* Begin SUPPLIED DATA *

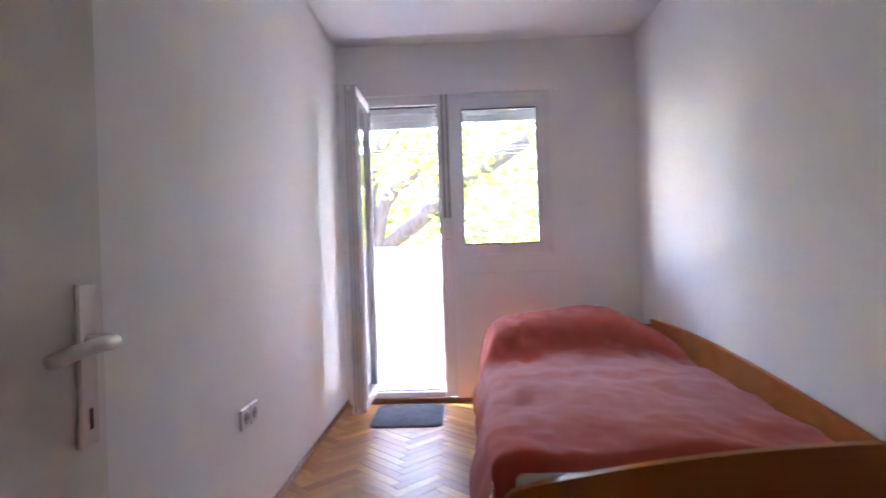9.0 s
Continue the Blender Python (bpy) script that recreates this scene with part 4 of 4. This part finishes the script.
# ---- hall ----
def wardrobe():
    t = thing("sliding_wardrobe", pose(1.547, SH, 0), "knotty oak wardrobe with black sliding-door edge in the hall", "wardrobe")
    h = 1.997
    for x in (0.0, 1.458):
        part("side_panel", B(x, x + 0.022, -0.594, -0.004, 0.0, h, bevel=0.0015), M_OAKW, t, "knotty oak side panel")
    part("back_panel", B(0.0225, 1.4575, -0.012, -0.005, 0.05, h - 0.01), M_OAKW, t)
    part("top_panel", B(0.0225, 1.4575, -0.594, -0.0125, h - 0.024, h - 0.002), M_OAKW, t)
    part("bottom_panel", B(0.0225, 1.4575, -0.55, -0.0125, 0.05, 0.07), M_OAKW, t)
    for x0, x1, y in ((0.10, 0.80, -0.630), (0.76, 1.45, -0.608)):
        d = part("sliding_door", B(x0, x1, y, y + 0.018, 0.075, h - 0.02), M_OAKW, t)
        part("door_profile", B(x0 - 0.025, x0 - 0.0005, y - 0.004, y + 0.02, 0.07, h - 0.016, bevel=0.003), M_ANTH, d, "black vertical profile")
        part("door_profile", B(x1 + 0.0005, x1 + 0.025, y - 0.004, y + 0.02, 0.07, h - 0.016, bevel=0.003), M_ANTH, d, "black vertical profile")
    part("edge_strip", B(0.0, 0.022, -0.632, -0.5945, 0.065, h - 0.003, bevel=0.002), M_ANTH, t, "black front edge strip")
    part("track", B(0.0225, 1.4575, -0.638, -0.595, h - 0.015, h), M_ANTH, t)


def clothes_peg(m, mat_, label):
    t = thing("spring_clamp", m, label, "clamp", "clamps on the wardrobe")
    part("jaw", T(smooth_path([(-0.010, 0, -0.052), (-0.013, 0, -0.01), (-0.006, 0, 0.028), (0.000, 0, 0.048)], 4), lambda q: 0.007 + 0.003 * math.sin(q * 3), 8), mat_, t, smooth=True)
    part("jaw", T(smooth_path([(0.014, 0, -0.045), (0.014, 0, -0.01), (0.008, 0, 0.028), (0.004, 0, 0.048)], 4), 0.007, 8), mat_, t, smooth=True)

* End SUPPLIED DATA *

WHAT IS ASKED | Copy every line of the data exactly as written, excluding the pictures.

CORRECT RESULT |
9.0 s
Continue the Blender Python (bpy) script that recreates this scene with part 4 of 4. This part finishes the script.
# ---- hall ----
def wardrobe():
    t = thing("sliding_wardrobe", pose(1.547, SH, 0), "knotty oak wardrobe with black sliding-door edge in the hall", "wardrobe")
    h = 1.997
    for x in (0.0, 1.458):
        part("side_panel", B(x, x + 0.022, -0.594, -0.004, 0.0, h, bevel=0.0015), M_OAKW, t, "knotty oak side panel")
    part("back_panel", B(0.0225, 1.4575, -0.012, -0.005, 0.05, h - 0.01), M_OAKW, t)
    part("top_panel", B(0.0225, 1.4575, -0.594, -0.0125, h - 0.024, h - 0.002), M_OAKW, t)
    part("bottom_panel", B(0.0225, 1.4575, -0.55, -0.0125, 0.05, 0.07), M_OAKW, t)
    for x0, x1, y in ((0.10, 0.80, -0.630), (0.76, 1.45, -0.608)):
        d = part("sliding_door", B(x0, x1, y, y + 0.018, 0.075, h - 0.02), M_OAKW, t)
        part("door_profile", B(x0 - 0.025, x0 - 0.0005, y - 0.004, y + 0.02, 0.07, h - 0.016, bevel=0.003), M_ANTH, d, "black vertical profile")
        part("door_profile", B(x1 + 0.0005, x1 + 0.025, y - 0.004, y + 0.02, 0.07, h - 0.016, bevel=0.003), M_ANTH, d, "black vertical profile")
    part("edge_strip", B(0.0, 0.022, -0.632, -0.5945, 0.065, h - 0.003, bevel=0.002), M_ANTH, t, "black front edge strip")
    part("track", B(0.0225, 1.4575, -0.638, -0.595, h - 0.015, h), M_ANTH, t)


def clothes_peg(m, mat_, label):
    t = thing("spring_clamp", m, label, "clamp", "clamps on the wardrobe")
    part("jaw", T(smooth_path([(-0.010, 0, -0.052), (-0.013, 0, -0.01), (-0.006, 0, 0.028), (0.000, 0, 0.048)], 4), lambda q: 0.007 + 0.003 * math.sin(q * 3), 8), mat_, t, smooth=True)
    part("jaw", T(smooth_path([(0.014, 0, -0.045), (0.014, 0, -0.01), (0.008, 0, 0.028), (0.004, 0, 0.048)], 4), 0.007, 8), mat_, t, smooth=True)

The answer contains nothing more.